Soldiers continued to be paid by the government. They did eventually come to provide their own equipment and depend on their own property, and soldier is even early on understood to have been supported by the household. It was a natural consequence of reduced salaries and less frequent payments, much of which had been come to be delivered in kind instead of in coin. Already by 8th century it was assumed that soldiers own their own weapons, armour and horse. Armies continued to rely on established pattern of support, by which provincials delivered certain quantities of grain and other produce. Soldiers do seem to have been granted land from imperial estates, which disappear from records after 7th century, indicating that already described was in fact a centrally planned and not organic process.

At any rate, extreme decentralization and localization of government and military was one of its main strengths. Tax system was highly informal and flexible, with very differing implementation at local level. This localization, and rooting of system into local society (including localized recruitment), allowed it to adapt to changing circumstances and localized as well as widespread crises.

CONCLUSIONS

As can be seen from the above, practice of localized military support has long tradition in Roman military, and it is precisely in this tradition that origins of thematic systems should be sought. Rather than creation of a wholly new system (as proposed by Ostrogorsky) which in conditions of 7th century was likely impossible to achieve, thematic system of miltary lands presents a gradual evolutionary development of military organization that has its roots in military arrangements of early Principate.
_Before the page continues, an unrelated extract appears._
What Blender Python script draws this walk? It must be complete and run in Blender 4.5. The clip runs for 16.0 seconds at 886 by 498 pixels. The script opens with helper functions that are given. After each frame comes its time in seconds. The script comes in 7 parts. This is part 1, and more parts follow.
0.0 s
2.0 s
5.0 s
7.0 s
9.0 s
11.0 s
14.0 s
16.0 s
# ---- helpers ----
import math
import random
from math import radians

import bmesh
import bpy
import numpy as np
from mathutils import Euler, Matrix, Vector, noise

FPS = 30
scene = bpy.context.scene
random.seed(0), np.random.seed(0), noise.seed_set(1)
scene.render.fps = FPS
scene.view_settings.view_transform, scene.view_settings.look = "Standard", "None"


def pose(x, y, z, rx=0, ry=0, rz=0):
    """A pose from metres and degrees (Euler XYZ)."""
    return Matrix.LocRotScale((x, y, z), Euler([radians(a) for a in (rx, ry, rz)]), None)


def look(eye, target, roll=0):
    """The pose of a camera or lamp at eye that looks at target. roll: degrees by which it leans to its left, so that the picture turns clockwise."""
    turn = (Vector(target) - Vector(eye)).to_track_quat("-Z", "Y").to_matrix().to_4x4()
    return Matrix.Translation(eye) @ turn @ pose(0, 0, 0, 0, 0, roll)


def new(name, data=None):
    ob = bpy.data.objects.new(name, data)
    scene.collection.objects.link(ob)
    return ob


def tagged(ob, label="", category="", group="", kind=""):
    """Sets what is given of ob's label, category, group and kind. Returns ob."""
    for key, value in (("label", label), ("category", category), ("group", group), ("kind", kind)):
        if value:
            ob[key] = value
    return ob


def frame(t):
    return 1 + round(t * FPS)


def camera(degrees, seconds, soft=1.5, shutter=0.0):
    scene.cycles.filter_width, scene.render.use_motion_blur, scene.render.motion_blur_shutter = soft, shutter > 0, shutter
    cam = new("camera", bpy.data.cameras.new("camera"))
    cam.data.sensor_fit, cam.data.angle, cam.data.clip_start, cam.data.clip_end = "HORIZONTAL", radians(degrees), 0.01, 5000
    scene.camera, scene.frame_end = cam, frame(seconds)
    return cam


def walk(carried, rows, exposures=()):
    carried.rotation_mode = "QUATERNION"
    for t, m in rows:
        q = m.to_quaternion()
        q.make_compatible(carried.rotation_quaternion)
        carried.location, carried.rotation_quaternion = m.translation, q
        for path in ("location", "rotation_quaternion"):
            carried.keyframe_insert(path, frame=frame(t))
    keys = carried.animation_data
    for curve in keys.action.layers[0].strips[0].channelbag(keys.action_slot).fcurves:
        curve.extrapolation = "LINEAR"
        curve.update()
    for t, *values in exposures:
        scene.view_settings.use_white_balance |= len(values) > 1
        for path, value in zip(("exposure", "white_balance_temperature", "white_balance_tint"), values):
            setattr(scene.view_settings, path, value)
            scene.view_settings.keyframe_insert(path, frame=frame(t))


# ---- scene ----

The process which happened with Principate forces likely also repeated itself after 7th century. Originally merely field armies billeted across Empire for sake of simplifying logistical support, themes eventually came to merge with civilian society and take over much of duties of provincial administration. Soldiers themselves also came to acquire land (a much safer source of income than coinage), and thus became part of local society. Evidence does exist that this was planned, and not natural process, however.

Whatever the case, acquisition of land did lead to increased immobility of thematic forces. While heavy cavalrymen – kataphraktoi – and possibly cavalrymen in general had estates too large for one person to handle, and thus their absence was not crucial, light infantrymen could not be so cavalier about campaigning. It is likely in this that we have to seek causes of increasing favorization of imperial Tagmata as well as Nikephoros II’s preference for heavy cavalry, which could campaign outside borders of the Empire – though when it comes to favoritization of Tagma units, countering rebellions by themes was also a significant concern.